Some of the ancient trees in and around Fulham Palace remain to this day, and visitors can still see the knot garden and wisteria which survive in the Palace's walled gardens. A large holm oak (Quercus ilex) is believed to be 500 years old and has been designated as one of the Great Trees of London.
The Fulham Palace Restoration Project began in the 2000s and was carried out in three phases. The first phase, completed in 2006, restored the east wing of the palace and part of the west wing including the Tudor courtyard at the cost of £4 million. The second phase focused on the walled garden, the outbuildings, and the moat, and was completed in 2011, costing £7 million. The third phase was completed in 2019 and includes a new museum as well as significant restoration work to the brickwork in the Tudor courtyard and the Tudor great hall. Funding for all three phases came from the National Lottery Heritage Fund and Fulham Palace Trust.
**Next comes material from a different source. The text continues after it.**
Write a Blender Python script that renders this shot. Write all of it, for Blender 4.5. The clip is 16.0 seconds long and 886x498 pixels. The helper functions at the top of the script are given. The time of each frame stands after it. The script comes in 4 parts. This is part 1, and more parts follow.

In 1992, the Museum of Fulham Palace was set up in Bishop Howley's Dining Room and Bishop Porteus's Library (named after Bishop Beilby Porteus, 1731–1809), in the early 19th century part of the Palace. It contained some of the paintings that once hung in the building, stained glass, carved fragments of masonry and a bishop's cope, as well as displays describing the palace's history.
The lost manuscript of William Bradford's Of Plymouth Plantation (1620–47), an important founding document of the United States, was discovered in the library in 1855, and first published the next year. No one knows how it made its way there from America, but in 1897, it was given to Thomas F. Bayard, U.S. Ambassador to the United Kingdom, and repatriated to New England.
The palace's art collection includes a number of notable portraits: two 1798 works by Benjamin West, St Margaret of Scotland and Thomas a Becket; an oil on canvas of Field Marshal George Wade by Adriaen van Diest; an oil on canvas of Beilby Porteus by John Hoppner; and a Reginald Henry Lewis oil on canvas of William Wand.
The house and garden are open daily with free admission. The museum and historic rooms are open from 10.30 - 17.00 (10.30 - 16.00 in the winter). The restored walled garden is open daily from 10.15 - 16.15 (10.15 - 15.45 in the winter). The botanic garden is open daily from dawn to dusk. The café is in what was Bishop Howley's dining room, and serves lunches and light refreshments.
The palace can be accessed from Fulham Palace Road, close to the northern end of Putney Bridge, as well as Bishop's Park and All Saints Church, Fulham.